Task to carry out: Retype word for word the lines lying between the line containing "Continue the Blender" and the line containing "trunk=0.010, limbs=6, first=0.3)", together with those two lines themselves, and nothing besides.

Material provided:
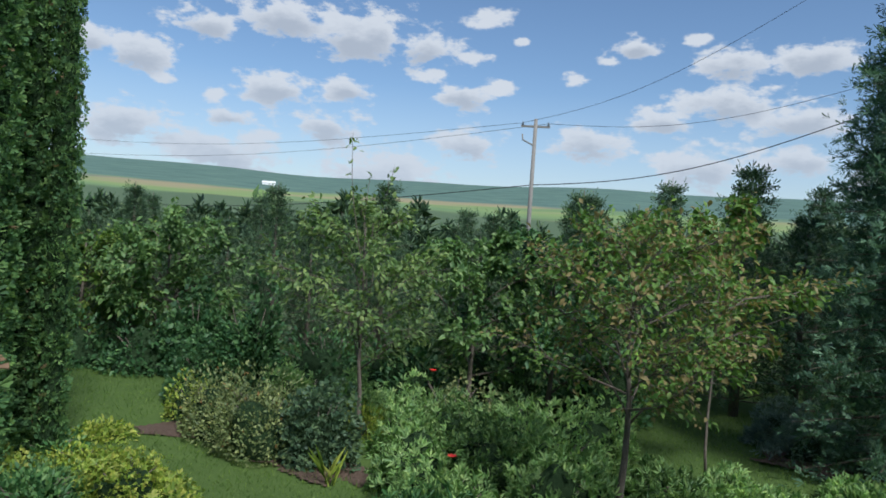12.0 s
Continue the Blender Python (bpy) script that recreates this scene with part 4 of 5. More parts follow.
def bare_rose():
    leaf_tree("young_shrub", (-1.78, 3.78, -0.15), 1.0, 0.36, 2, 0.045, ROSE_LEAF, "thin young shrub with small pale green leaves by the beam", 36, LEAF, 0.1, trunk=0.010, limbs=6, first=0.3)


bare_rose()


def tipped_pot(at, radius, height, material, label, tilt, turn):
    ob = thing("empty_pot", at, label=label, category="pot", group="empty pots")
    pot_parts(ob, radius, height, material, soil=None)
    ob.matrix_basis = pose(*at, 0, 0, turn) @ pose(0, 0, 0, 0, tilt, 0)


tipped_pot((-2.30, 3.12, -0.08), 0.145, 0.30, POT_GREY, "empty grey plastic pot tipped against another", -24, 20)
tipped_pot((-2.0, 3.22, -0.02), 0.13, 0.26, POT_GREY, "empty grey plastic pot lying on its side", 88, 330)
tipped_pot((-1.98, 4.05, -0.02), 0.125, 0.30, POT_BLACK, "empty black pot lying on its side", 84, 15)
tipped_pot((-1.90, 3.85, -0.04), 0.12, 0.26, POT_BLACK, "empty black pot tipped over in the bed", 58, 160)


def plant_sign(at, height, width, tall, lean, turn, label):
    """A printed card on a steel stake."""
    sign = thing("plant_label", at, turn, label=label, category="sign", group="plant labels")
    piece("stake", *tube([(0, 0.01, -0.05), (0, 0.012, height)], 0.009, 6), STEEL, sign)
    m = pose(0, 0, height, -lean)
    card = part("card", box((width, tall, 0.004), m, 0.001), WHITE, sign)
    part("picture", box((width * 0.36, tall * 0.55, 0.002), m @ pose(-width * 0.24, tall * 0.08, 0.0034)), BLUE_INK, card)
    for k in range(4):
        part("line_of_print", box((width * (0.34 - 0.05 * (k % 2)), tall * 0.045, 0.002), m @ pose(width * 0.2, tall * (0.22 - 0.13 * k), 0.0034)), GREY_INK, card)


plant_sign((-0.64, 2.99, -0.15), 0.31, 0.27, 0.19, -42, 12, "white printed plant card on a short stake")
plant_sign((-2.46, 2.26, -0.12), 0.47, 0.22, 0.17, -50, 40, "white printed plant card with a blue picture")
plant_sign((3.52, 5.15, -0.15), 0.60, 0.21, 0.15, -28, 0, "white plant card on a stake among pots")
plant_sign((1.52, 4.55, -0.15), 0.06, 0.16, 0.22, -55, -25, "white plant card leaning by the edging stones")
plant_sign((1.82, 4.75, -0.15), 0.62, 0.09, 0.11, -40, 15, "small pale blue plant card on a thin stake")


def lamp_pole():
    pole = thing("lamp_pole", (-1.88, 3.54, -0.15), label="thin dark cable-wound pole with small spotlights", category="lamp post")
    piece("pole", *tube([(0, 0, 0), (0.0, 0, 0.7), (-0.01, 0, 1.4)], 0.010, 8), BLACK_CABLE, pole)
    head = piece("spotlight", *tube([(-0.01, -0.03, 1.36), (-0.01, -0.03, 1.43)], [0.022, 0.019], 10), WHITE, pole, "small white spotlight")
    piece("bracket", *tube([(-0.05, 0, 1.47), (0.03, 0.01, 1.49), (0.05, 0.03, 1.50)], 0.011, 7, jitter=0.2), BLACK_CABLE, pole)
    piece("socket", *tube([(0.0, -0.02, 0.60), (0.0, -0.02, 0.67)], 0.018, 8), WHITE, pole, "white socket box")
    coil = [(0.02 * math.cos(k * 0.9), 0.02 * math.sin(k * 0.9), 1.35 - k * 0.045) for k in range(28)]
    piece("wound_cable", *tube(coil, 0.005, 5), BLACK_CABLE, pole)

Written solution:
Continue the Blender Python (bpy) script that recreates this scene with part 4 of 5. More parts follow.
def bare_rose():
    leaf_tree("young_shrub", (-1.78, 3.78, -0.15), 1.0, 0.36, 2, 0.045, ROSE_LEAF, "thin young shrub with small pale green leaves by the beam", 36, LEAF, 0.1, trunk=0.010, limbs=6, first=0.3)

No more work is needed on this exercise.